### Clips as scene scripts

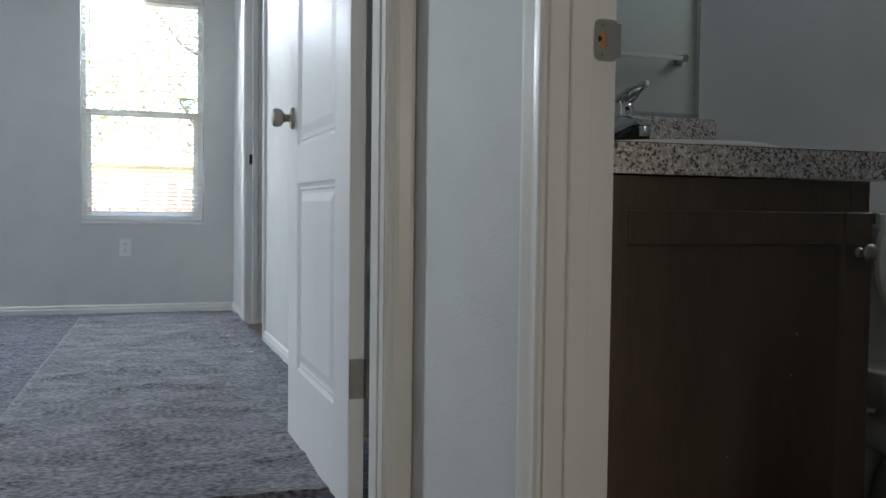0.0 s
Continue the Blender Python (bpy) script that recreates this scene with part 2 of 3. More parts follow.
def tube(bm, pts, radii, seg=14, caps=True, flat=1.0):
    """A round bar along points."""
    pts = [Vector(p) for p in pts]
    rings = []
    for i, p in enumerate(pts):
        d = (pts[min(i + 1, len(pts) - 1)] - pts[max(i - 1, 0)]).normalized()
        q = d.to_track_quat("Z", "Y").to_matrix()
        r = radii[i] if isinstance(radii, (list, tuple)) else radii
        rings.append([bm.verts.new(p + q @ Vector((r * math.cos(2 * math.pi * k / seg), flat * r * math.sin(2 * math.pi * k / seg), 0))) for k in range(seg)])
    for a, b in zip(rings, rings[1:]):
        for k in range(seg):
            bm.faces.new((a[k], a[(k + 1) % seg], b[(k + 1) % seg], b[k]))
    if caps:
        bm.faces.new(rings[0][::-1]), bm.faces.new(rings[-1])
    return bm


def loft(bm, rings, caps=True):
    vs = [[bm.verts.new(p) for p in r] for r in rings]
    k = len(vs[0])
    for a, b in zip(vs, vs[1:]):
        for i in range(k):
            bm.faces.new((a[i], a[(i + 1) % k], b[(i + 1) % k], b[i]))
    if caps:
        bm.faces.new(vs[0][::-1]), bm.faces.new(vs[-1])
    return bm


# ---- the shell
CEIL = 2.44
HX0, HX1 = -0.708, 0.197          # hall, between its two side walls
HXC = 0.178                       # the hall wall runs out of square to this corner
BX = 2.50                         # bathroom's outer wall
BY = -1.36                        # bathroom's wall opposite the mirror
WY = 4.374                        # bedroom's window wall
RX, LX = 0.305, -4.163            # bedroom's side walls
DX0, DX1 = -0.624, 0.128          # bedroom doorway
QY0, QY1 = -1.325, -0.571         # bathroom doorway
DH = 2.04
W1, W2 = (-0.640, 0.112), (-3.905, -3.163)
WZ0, WZ1 = 0.607, 2.065

bm = bmesh.new()
box(bm, LX - 0.1, DX0, 0, 0.10, 0, CEIL)
box(bm, DX1, BX + 0.1, 0, 0.10, 0, CEIL)
box(bm, DX0, DX1, 0, 0.10, DH, CEIL)
structure("wall_door", bm, M["wall"], "light grey painted wall with lightly textured drywall")
bm = bmesh.new()
prism(bm, [(HXC, 0), (HX1, QY1), (0.30, QY1), (0.30, 0)], "z", 0, CEIL)
box(bm, HX1, 0.30, -2.7, QY0, 0, CEIL)
box(bm, HX1, 0.30, QY0, QY1, DH, CEIL)
structure("wall_hall_east", bm, M["wall"], "light grey painted hall wall with textured drywall")
structure("wall_hall_west", B(HX0 - 0.1, HX0, -2.7, 0, 0, CEIL), M["wall"], "light grey painted hall wall")
structure("wall_bath_south", B(0.30, BX + 0.1, BY - 0.1, BY, 0, CEIL), M["wall"], "light grey painted bathroom wall")
bm = bmesh.new()
BW = (-1.12, -0.262, 1.885, 2.32)
box(bm, BX, BX + 0.1, BY, BW[0], 0, CEIL), box(bm, BX, BX + 0.1, BW[1], 0, 0, CEIL)
box(bm, BX, BX + 0.1, BW[0], BW[1], 0, BW[2]), box(bm, BX, BX + 0.1, BW[0], BW[1], BW[3], CEIL)
structure("wall_bath_east", bm, M["wall"], "light grey painted bathroom wall above the tub")
bm = bmesh.new()
T = 0.15
xs = [LX - 0.1, W2[0], W2[1], W1[0], W1[1], 2.6]
for i in (0, 2, 4):
    box(bm, xs[i], xs[i + 1], WY, WY + T, -0.85, CEIL)
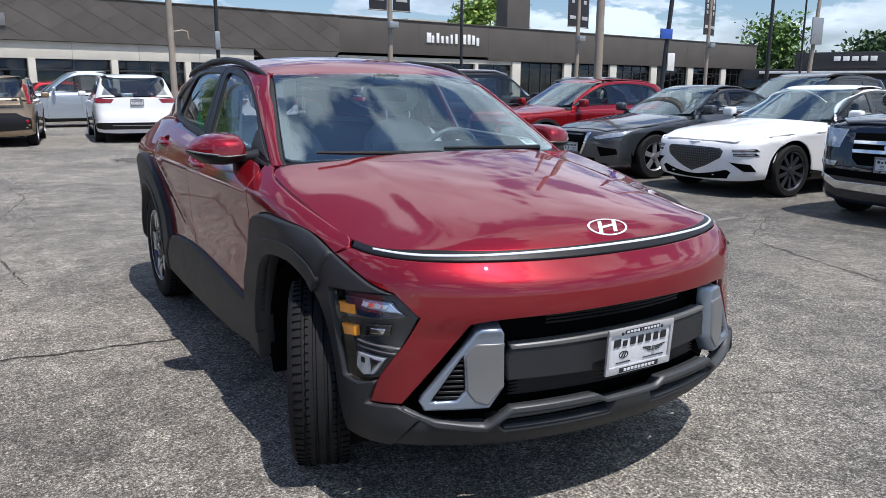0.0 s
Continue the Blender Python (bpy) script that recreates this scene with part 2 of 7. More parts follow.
def k_low(x, y, z):
    ax = np.abs(x)
    w = K_W(z) + K_DW(y)
    # a diagonal crease rises over the rear door
    s = (z - .60) - (y - .22) * .48
    w = w + .008 * np.exp(-(s / .035) ** 2) * np.clip((y - .1) / .3, 0, 1) * np.clip((1.15 - y) / .2, 0, 1)
    # the shoulder over the lamps is drawn in
    w = w - .045 * np.clip((z - .70) / .12, 0, 1) * np.clip((-1.45 - y) / .35, 0, 1)
    side = ax - w
    front = K_YF(z) + .34 * ax * ax + K_CN(z) * ax ** 4 - y
    rear = y - K_YR(z) + .16 * ax * ax
    top = z - K_T(y) + K_KD(y) * (ax / .75) ** 2.2
    # the middle of the bonnet stands a little proud, between two creases
    top = top - .007 / (1 + np.exp(np.clip((ax - .47 + .10 * (y + 1.0)) / .014, -40, 40))) * np.clip((y + 1.97) / .45, 0, 1)
    f = smax(front, side, .12)
    f = smax(f, rear, .20)
    return smax(f, top, .075)


K_GW = curve((1.0, .800), (1.12, .752), (1.41, .630), (1.5, .585), (1.6, .52))
K_GDW = curve((-1.0, -.035), (-.5, -.005), (.3, .004), (.9, -.012), (1.4, -.06), (2.0, -.14))
K_GT = curve((-.6, 1.39), (-.3, 1.462), (0, 1.508), (.4, 1.532), (.9, 1.518), (1.4, 1.47), (1.8, 1.415), (2.1, 1.36))


def k_up(x, y, z):
    ax = np.abs(x)
    side = ax - K_GW(z) - K_GDW(y)
    wind = (-.955 + (z - 1.10) * 1.80 + .36 * ax * ax - y) * .485
    roof = z - K_GT(y) + .055 * (ax / .6) ** 2.4
    rear = (y - 2.02 + (z - 1.06) * .80 + .10 * ax * ax) * .78
    f = smax(side, wind, .05)
    f = smax(f, rear, .10)
    return smax(f, roof, .06)


def k_all(x, y, z):
    return np.minimum(k_low(x, y, z), k_up(x, y, z))


def meet(f, start, way, far):
    """Where rays from outside first meet the solid f."""
    n = 90
    best = np.full(len(start), far)
    val = f(*start.T)
    low, high = np.zeros(len(start)), np.full(len(start), far)
    found = np.zeros(len(start), bool)
    least, at_least = np.abs(val), np.zeros(len(start))
    for i in range(1, n + 1):
        t = far * i / n
        p = start + way * t
        v = f(*p.T)
        hit = (~found) & (v <= 0)
        low = np.where(hit, far * (i - 1) / n, low)
        high = np.where(hit, t, high)
        found |= hit
        closer = np.abs(v) < least
        least, at_least = np.where(closer, np.abs(v), least), np.where(closer, t, at_least)
    for _ in range(22):
        mid = (low + high) / 2
        v = f(*(start + way * mid[:, None]).T)
        high, low = np.where(v <= 0, mid, high), np.where(v <= 0, low, mid)
    t = np.where(found, (low + high) / 2, at_least)
    return start + way * t[:, None]

# ---- mesh helpers ----
def resample(pts, step, sharp=.80):
    """A closed outline through the points: smooth where it bends little, sharp at corners."""
    p = np.array(pts, float)
    n = len(p)
    fwd = np.roll(p, -1, 0) - p
    length = np.maximum(np.linalg.norm(fwd, axis=1), 1e-9)
    d = fwd / length[:, None]
    back = np.roll(d, 1, 0)
    corner = (d * back).sum(1) < sharp
    out = []
    for i in range(n):
        j = (i + 1) % n
        m0 = d[i] if corner[i] else (d[i] + back[i]) / np.linalg.norm(d[i] + back[i])
        m1 = d[i] if corner[j] else (d[j] + d[i]) / np.linalg.norm(d[j] + d[i])
        k = max(1, int(math.ceil(length[i] / step)))
        for s in range(k):
            t = s / k
            out.append((1 + 2 * t) * (1 - t) ** 2 * p[i] + t * (1 - t) ** 2 * length[i] * m0
                       + t * t * (3 - 2 * t) * p[j] + t * t * (t - 1) * length[i] * m1)
    return np.array(out)


def inside(q, loops):
    c = np.zeros(len(q), bool)
    for p in loops:
        a, b = p, np.roll(p, -1, 0)
        for s in range(0, len(q), 2000):
            x, y = q[s:s + 2000, :1], q[s:s + 2000, 1:]
            cross = ((a[:, 1] > y) != (b[:, 1] > y)) & (x < (b[:, 0] - a[:, 0]) * (y - a[:, 1]) / (b[:, 1] - a[:, 1] + 1e-15) + a[:, 0])
            c[s:s + 2000] ^= (cross.sum(1) % 2).astype(bool)
    return c


class Side:
    """Drawn in (y, z) and laid on from the left."""
    def flat(self, p):
        return p[-2:]

    def rays(self, q):
        o = np.c_[np.full(len(q), 1.6), q]
        return o, np.tile((-1.0, 0, 0), (len(q), 1)), 1.6


class Top:
    """Drawn in (x, y) and laid on from above."""
    def flat(self, p):
        return p[:2]

    def rays(self, q):
        return np.c_[q, np.full(len(q), 2.6)], np.tile((0, 0, -1.0), (len(q), 1)), 2.4


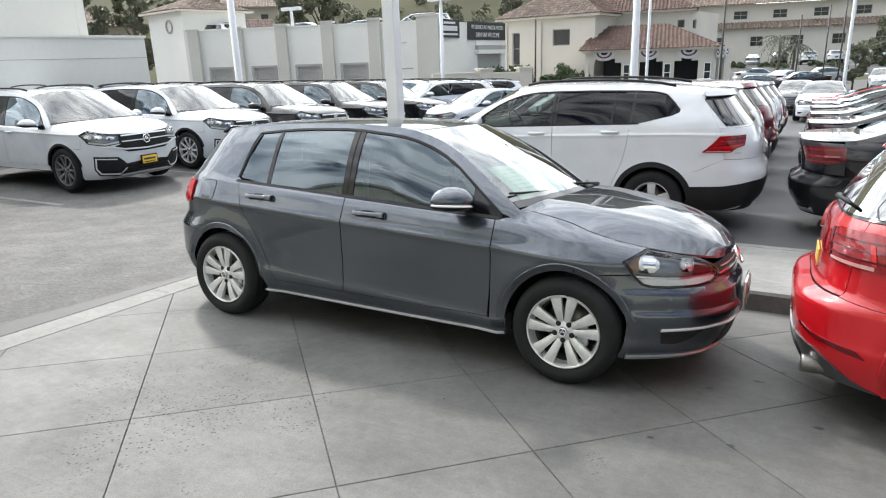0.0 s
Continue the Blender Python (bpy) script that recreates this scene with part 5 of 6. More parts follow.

### PROMPT
Could you repeat exactly the lines from the first one of the records above through the line containing "WZ0, WZ1 = 0.607, 2.065", leaving out any pictures?

### THE SOLUTION
0.0 s
Continue the Blender Python (bpy) script that recreates this scene with part 2 of 3. More parts follow.
def tube(bm, pts, radii, seg=14, caps=True, flat=1.0):
    """A round bar along points."""
    pts = [Vector(p) for p in pts]
    rings = []
    for i, p in enumerate(pts):
        d = (pts[min(i + 1, len(pts) - 1)] - pts[max(i - 1, 0)]).normalized()
        q = d.to_track_quat("Z", "Y").to_matrix()
        r = radii[i] if isinstance(radii, (list, tuple)) else radii
        rings.append([bm.verts.new(p + q @ Vector((r * math.cos(2 * math.pi * k / seg), flat * r * math.sin(2 * math.pi * k / seg), 0))) for k in range(seg)])
    for a, b in zip(rings, rings[1:]):
        for k in range(seg):
            bm.faces.new((a[k], a[(k + 1) % seg], b[(k + 1) % seg], b[k]))
    if caps:
        bm.faces.new(rings[0][::-1]), bm.faces.new(rings[-1])
    return bm


def loft(bm, rings, caps=True):
    vs = [[bm.verts.new(p) for p in r] for r in rings]
    k = len(vs[0])
    for a, b in zip(vs, vs[1:]):
        for i in range(k):
            bm.faces.new((a[i], a[(i + 1) % k], b[(i + 1) % k], b[i]))
    if caps:
        bm.faces.new(vs[0][::-1]), bm.faces.new(vs[-1])
    return bm


# ---- the shell
CEIL = 2.44
HX0, HX1 = -0.708, 0.197          # hall, between its two side walls
HXC = 0.178                       # the hall wall runs out of square to this corner
BX = 2.50                         # bathroom's outer wall
BY = -1.36                        # bathroom's wall opposite the mirror
WY = 4.374                        # bedroom's window wall
RX, LX = 0.305, -4.163            # bedroom's side walls
DX0, DX1 = -0.624, 0.128          # bedroom doorway
QY0, QY1 = -1.325, -0.571         # bathroom doorway
DH = 2.04
W1, W2 = (-0.640, 0.112), (-3.905, -3.163)
WZ0, WZ1 = 0.607, 2.065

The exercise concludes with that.